The true beauty of Master of None season two comes in it’s performances/characters. Aziz is so tapped into what makes Dev tick and breath it’s uncanny, and I know part of that is Ansari is Dev, to a degree, but the other part is the man’s ability to breath life into the character he’s created. Dev is sympathetic, loveable, frustrating, and human all wrapped up in quick humor, food, and feels. While a lot of the focus of Master of None can be on Ansari’s writing, I don’t think we can dismiss his acting here. Granted he gets to chew a lot of screen time with Alessandra Mastrondri, Francesca, who is so graceful and clumsy and beautiful and infuriating and heartbreakingly sympathetic. Mastrondri just murders it with this performance.

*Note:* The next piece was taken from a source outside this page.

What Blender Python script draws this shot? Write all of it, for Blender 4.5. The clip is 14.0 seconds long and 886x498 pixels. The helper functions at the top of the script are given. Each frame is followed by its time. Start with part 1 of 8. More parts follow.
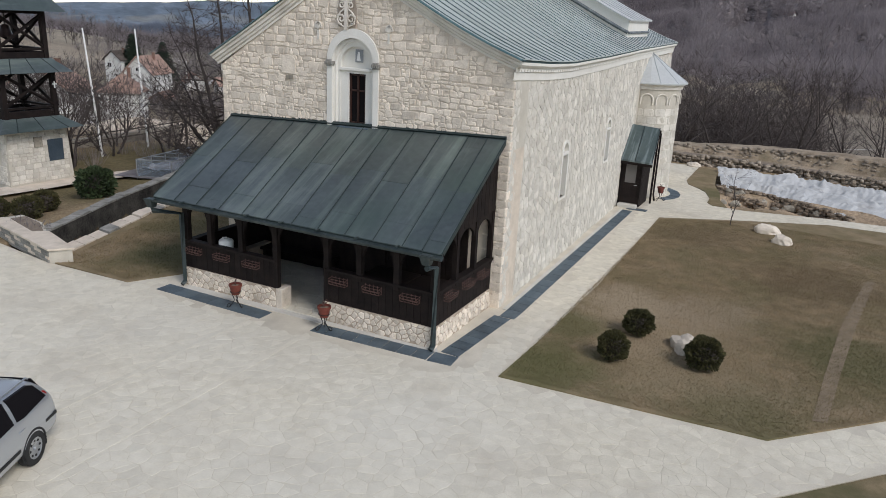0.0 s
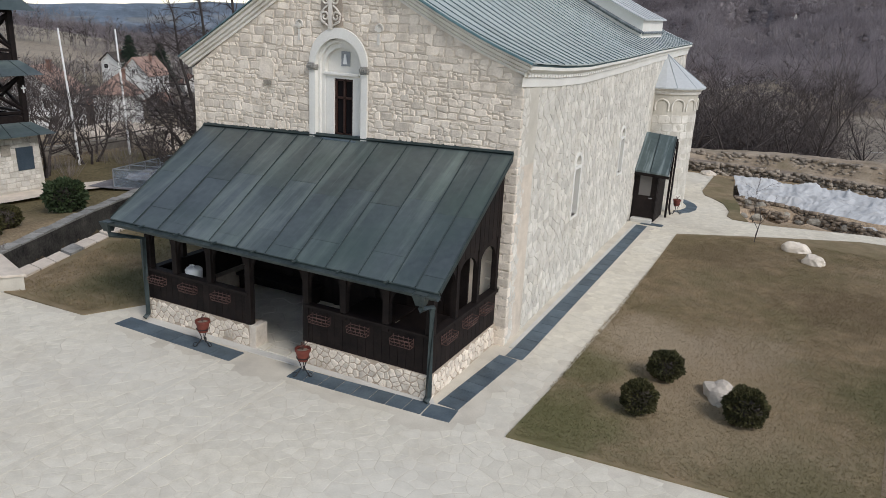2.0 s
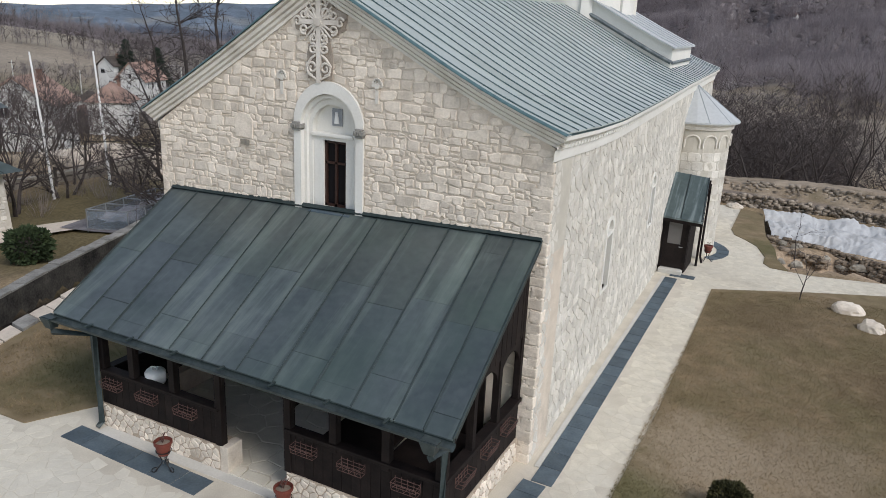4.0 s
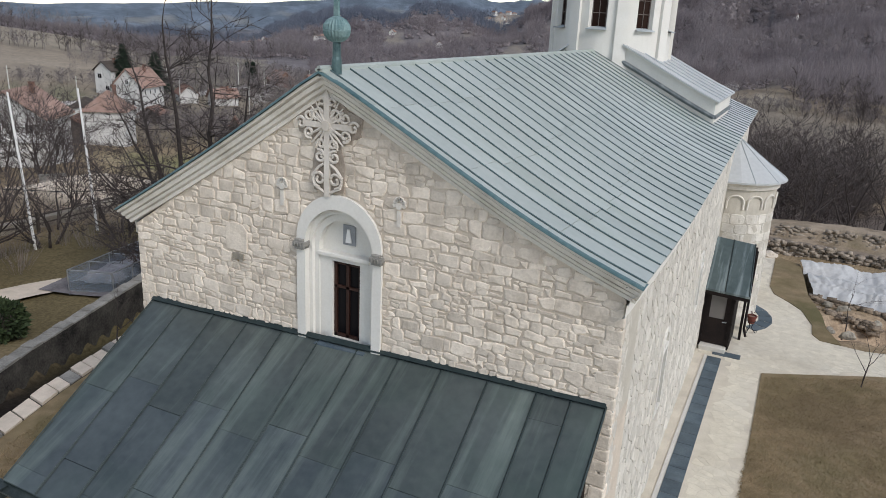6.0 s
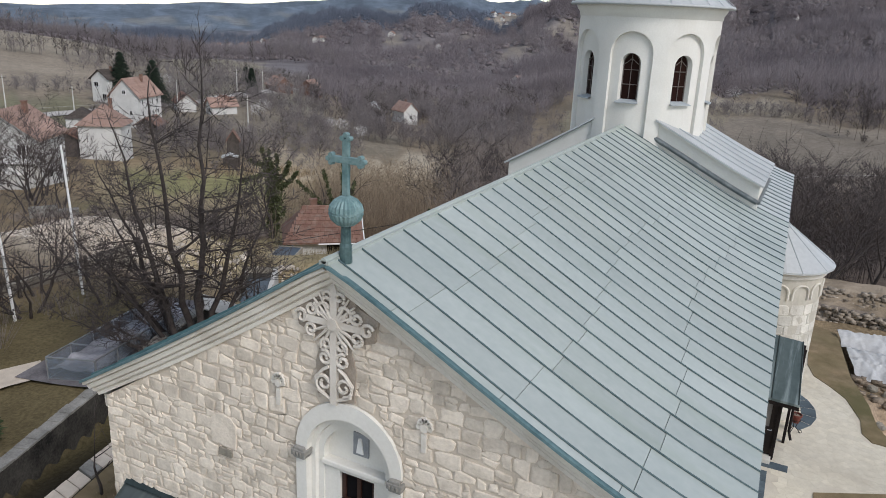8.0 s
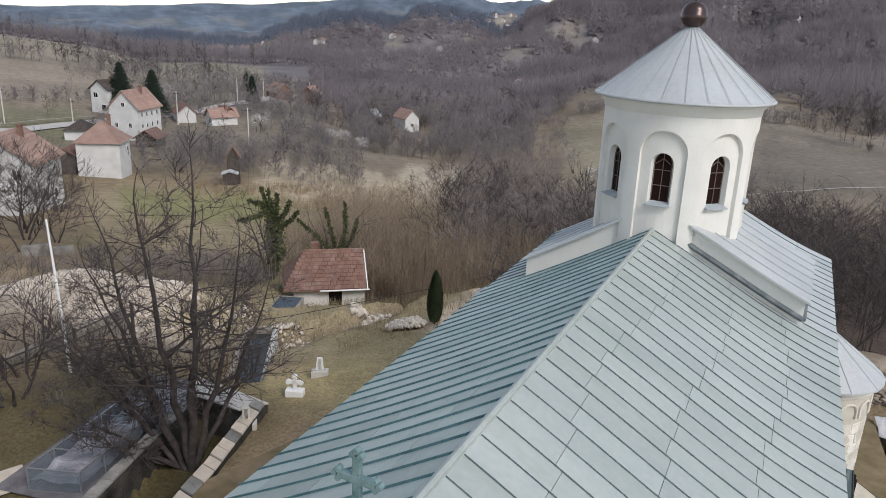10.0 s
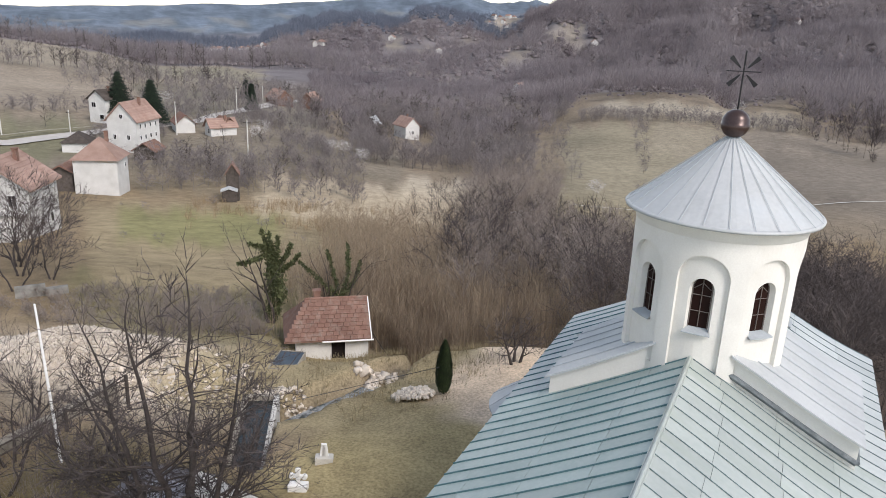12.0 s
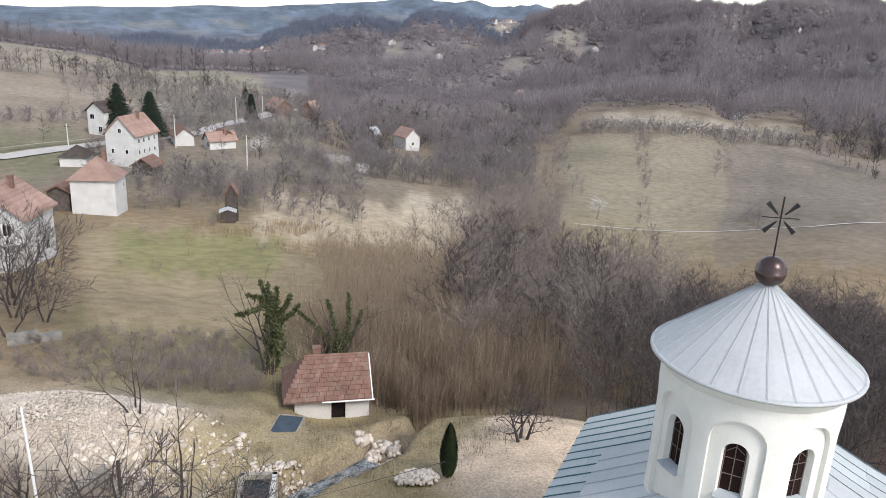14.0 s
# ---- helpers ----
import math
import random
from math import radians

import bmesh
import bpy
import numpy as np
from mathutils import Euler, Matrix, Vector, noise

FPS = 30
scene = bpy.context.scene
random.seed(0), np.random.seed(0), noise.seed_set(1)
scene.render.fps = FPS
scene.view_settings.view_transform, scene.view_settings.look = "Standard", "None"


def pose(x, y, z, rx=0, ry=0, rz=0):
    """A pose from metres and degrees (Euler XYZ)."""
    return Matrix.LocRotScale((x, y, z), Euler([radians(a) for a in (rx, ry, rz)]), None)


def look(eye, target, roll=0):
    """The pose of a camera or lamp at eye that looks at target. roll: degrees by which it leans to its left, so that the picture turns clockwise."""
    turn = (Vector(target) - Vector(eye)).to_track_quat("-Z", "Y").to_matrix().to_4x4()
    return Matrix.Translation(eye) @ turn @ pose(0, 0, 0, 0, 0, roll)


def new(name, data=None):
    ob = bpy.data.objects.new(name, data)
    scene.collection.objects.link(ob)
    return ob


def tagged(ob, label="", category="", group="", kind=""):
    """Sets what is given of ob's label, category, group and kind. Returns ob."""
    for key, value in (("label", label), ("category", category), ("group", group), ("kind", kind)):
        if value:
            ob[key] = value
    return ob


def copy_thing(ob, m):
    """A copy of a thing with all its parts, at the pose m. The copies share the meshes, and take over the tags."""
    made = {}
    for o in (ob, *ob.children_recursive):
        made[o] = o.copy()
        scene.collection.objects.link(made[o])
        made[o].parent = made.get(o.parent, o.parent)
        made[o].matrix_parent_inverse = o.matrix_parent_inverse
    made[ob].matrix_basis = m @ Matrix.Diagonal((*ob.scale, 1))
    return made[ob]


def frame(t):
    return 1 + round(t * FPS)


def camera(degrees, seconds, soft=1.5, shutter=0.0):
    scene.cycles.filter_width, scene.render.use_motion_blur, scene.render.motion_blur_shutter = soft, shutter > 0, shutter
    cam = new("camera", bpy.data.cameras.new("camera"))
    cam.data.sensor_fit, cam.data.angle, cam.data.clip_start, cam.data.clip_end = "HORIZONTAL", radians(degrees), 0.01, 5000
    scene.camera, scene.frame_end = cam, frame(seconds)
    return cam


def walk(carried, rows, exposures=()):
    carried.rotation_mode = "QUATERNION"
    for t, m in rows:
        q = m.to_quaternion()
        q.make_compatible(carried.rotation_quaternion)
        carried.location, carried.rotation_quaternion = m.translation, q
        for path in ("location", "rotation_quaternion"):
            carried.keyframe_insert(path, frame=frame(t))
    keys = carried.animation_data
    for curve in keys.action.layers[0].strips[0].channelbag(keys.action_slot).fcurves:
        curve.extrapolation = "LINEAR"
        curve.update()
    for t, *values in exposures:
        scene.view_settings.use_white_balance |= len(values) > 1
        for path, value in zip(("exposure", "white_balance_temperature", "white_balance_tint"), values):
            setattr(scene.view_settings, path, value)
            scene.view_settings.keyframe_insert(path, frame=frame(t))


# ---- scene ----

I dare you not to fall in love with her. Daaaaare you.

Master of None 1

But that’s not all. Eric Wareheim’s Arnold is just as loveable this season and maybe a little more sage. In a lot of ways he’s Dev’s Yoda which is really interesting to behold. He’s become more than just catchy sayings and big hugs, the advice that Arnold lends is heavy and impactful. Then round it off with Bobby Cannavale’s Chef Jeff, who is the boss you always hoped to have with a performance that suckers you in from the start. The relationship you build with Jeff becomes super important by the finale. Trying not to give any spoilers here.

As far as the finale… it’s fantastic in it’s simplicity and realness. Master of None does not shy away from telling stories in the vein of real life. I don’t know if there will be a season three, I pray to the television gods there will be, but if this is the last we hear from Dev, Francesca, and the rest of the crew then it’s a fitting/frustrating/beautiful send off. Master of None has transcended that line between being pop culture and being something so much more. I think any story junkie wants a story that will make them feel. Give the audience something they can relate to so they don’t feel alone anymore. Master of None has done that for me. This is relatable story telling at it’s absolute finest and the results are beautiful, heartbreaking, and engaging to the point where you want to just thank both Aziz Ansari and Alan Yang for getting it… for getting you.